The family received government approval for the adoption of a baby girl, and was instructed to make a donation to the Chinese orphanage of $3,000 U.S. cash, in crisp, new $100 bills.

 

That money was officially meant to reimburse the orphanage for the cost of clothing, feeding and caring for the baby until new parents could be found. However, Wagner says their baby hadn't been well cared for, and had suffered what she calls "severe deprivation" at the centre.

 

Wagner says according to the orphanage's own information, it would have earned nearly $1.5-million U.S. between 2004 and 2006 in similar adoption "fees." But Wagner says there was little evidence that the money was being spent on children.

 

More than 80,000 Chinese children have been adopted overseas since 1990. Each year about 1,000 of those children are adopted in Canada.
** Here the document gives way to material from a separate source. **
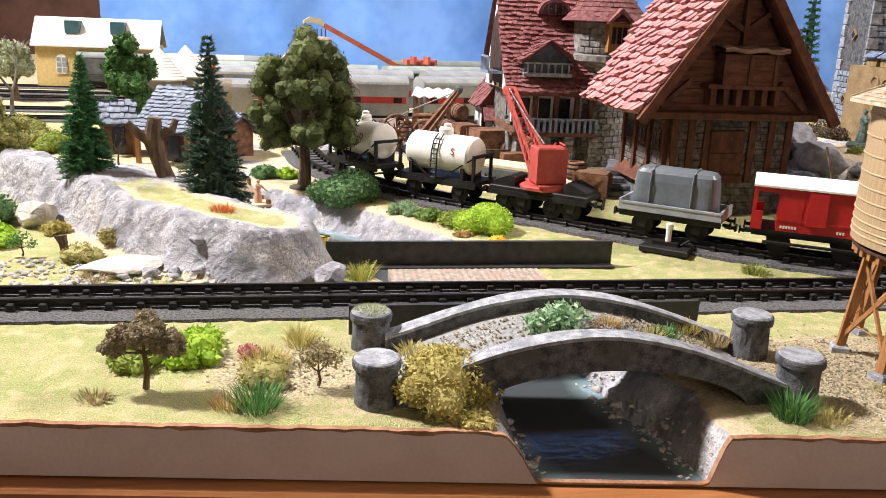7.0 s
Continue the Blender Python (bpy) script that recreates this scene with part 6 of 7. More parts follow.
# solid walls coloured dark for the shaded inside of an open shelter
hut(-0.455, 0.829, -19, 0.024, 0.044, 0.030, 0.056, "timber hut with a pale grey slate roof", mat("pale_grey_slate", (0.12, 0.14, 0.18), (0.30, 0.33, 0.385), 260, 0.8, 0.5, vary=0.15), wall=TIMBER, n=13, m=12)
hut(-0.418, 0.842, -60, 0.013, 0.016, 0.022, 0.034, "small slate-roofed well house", mat("pale_grey_slate", (0.16, 0.18, 0.22), (0.34, 0.37, 0.42)), n=5, m=5)
hut(-0.512, 0.842, 10, 0.014, 0.014, 0.030, 0.042, "small brown board hut with pale flat roof", mat("pale_grey_slate", (0.16, 0.18, 0.22), (0.34, 0.37, 0.42)), n=5, m=4)


def station():
    t = thing("station_building", "yellow brick station building with white roof", "building", -0.650, 1.378, 0, 1)
    t.matrix_basis = t.matrix_basis @ Matrix.Diagonal((0.80, 0.80, 0.69, 1))
    yb = mat("yellow_brick", (0.56, 0.40, 0.14), (0.68, 0.51, 0.22), 200, 0.85, 0.3)
    wr = mat("white_card_roof", (0.66, 0.62, 0.56), (0.76, 0.72, 0.66), 60, 0.8, 0.2)
    part("wall", Mesh().box(-0.10, 0.10, 0, 0.08, 0, 0.090), yb, t)
    part("gable_end", Mesh().prism([(0.0, 0.090), (0.08, 0.090), (0.04, 0.135)], -0.10, -0.096, pose(0, 0, 0, 0, 0, 90)), DGREY, t)
    for s in (0, 1):
        a, b = ((-0.006, 0.086), (0.04, 0.140)) if s == 0 else ((0.086, 0.086), (0.04, 0.140))
        part("roof_slope", Mesh().add([(-0.106, a[0], a[1]), (0.106, a[0], a[1]), (0.106, b[0], b[1]), (-0.106, b[0], b[1]), (-0.106, a[0], a[1] - 0.003), (0.106, a[0], a[1] - 0.003), (0.106, b[0], b[1] - 0.003), (-0.106, b[0], b[1] - 0.003)], [(0, 1, 2, 3), (4, 5, 1, 0), (5, 6, 2, 1), (7, 4, 0, 3)]), wr, t)
    for k in range(3):
        x = -0.058 + k * 0.053
        w = part("arched_window", Mesh().prism([(x - 0.009, 0.030), (x + 0.009, 0.030), (x + 0.009, 0.060), (x + 0.006, 0.066), (x, 0.069), (x - 0.006, 0.066), (x - 0.009, 0.060)], -0.0015, 0.0015), WHITE, t)
        for a in (-0.0045, 0.0045):
            for z in (0.037, 0.048, 0.058):
                part("pane", Mesh().box(x + a - 0.0035, x + a + 0.0035, -0.002, -0.0014, z - 0.0042, z + 0.0042), mat("grey_pane", (0.22, 0.24, 0.25), (0.36, 0.38, 0.39), 200, 0.3, 0), w)
    for x in (-0.04, 0.035):
        part("roof_light", Mesh().box(x - 0.012, x + 0.012, 0.010, 0.034, 0.110, 0.134), mat("dark_teal", (0.03, 0.08, 0.09), (0.05, 0.11, 0.12), 60, 0.5, 0), t)
    k2 = thing("pavilion", "grey card pavilion with two white shingled cone roofs", "building", -0.522, 1.105, 0, 2)
    gc = mat("grey_card_wall", (0.25, 0.22, 0.20), (0.34, 0.31, 0.28), 60, 0.9, 0.2)
    for dx, dy, r, ze, za in ((0.0, 0.0, 0.0320, 0.040, 0.074), (0.026, 0.030, 0.0320, 0.042, 0.075)):
        c = Matrix.Translation((dx, dy, 0))
        part("wall", Mesh().lathe([(r * 0.80, 0.0), (r * 0.80, ze + 0.002)], 8, c, math.pi / 8), gc, k2)
        rf = part("roof", Mesh().lathe([(r * 0.97, ze - 0.001), (r * 0.97, ze), (0.0012, za)], 8, c, math.pi / 8), wr, k2)
        for k in range(11):
            u, v = k / 11, (k + 1.15) / 11
            part("shingle_course", Mesh().lathe([(r * (1 - u), ze + (za - ze) * u + 0.0001), (r * (1 - u), ze + (za - ze) * u + 0.0008), (max(r * (1 - v), 0.0006), ze + (za - ze) * min(v, 1.0) + 0.0003)], 8, c, math.pi / 8), wr, rf)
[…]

And there are about 30,000 foreign families still waiting for Chinese babies.

 

Wagner says this insatiable foreign demand, and the cash that accompanies it, not only makes it difficult for Chinese couples to compete for adoptive children in their own country, it also fuels a corrupt system that now appears to involve the kidnapping of babies.

 

The Chinese Center for Adoption Affairs, the government agency responsible for foreign adoptions, declined to comment on the Los Angeles Times investigation. The agency's officials have told foreign diplomats adoption abuses were limited, and no longer occur.

 

Wagner says it's difficult for foreign governments — and virtually impossible for Canada's provinces, which oversee incoming foreign adoptions — to investigate the system in China.

 

She says there are other parents of adopted Chinese children in Canada with fears similar to her own, but most are afraid to come forward.

 

Wagner admits she is afraid of the false stigma that may be attached to families like hers, once the situation becomes more widely publicized.

 

"I don't want to be walking in Walmart with my child and have people point to me and say: 'Do you know that your baby was bought, or stolen?'"

 

At that same time she says, "it's important to start speaking out about this issue, because change is desperately needed.

 

"We don't have the right to a child if it belongs to someone else. This is an unsafe program that needs to be halted, until somebody can get at the truth."

 

A spokesman for the department of Foreign Affairs said Friday that foreign adoptions by Canadians are not the department's responsibility. The department Citizenship and Immigration, which grants citizenship to foreign adoptees, did not respond to requests for comments on this matter.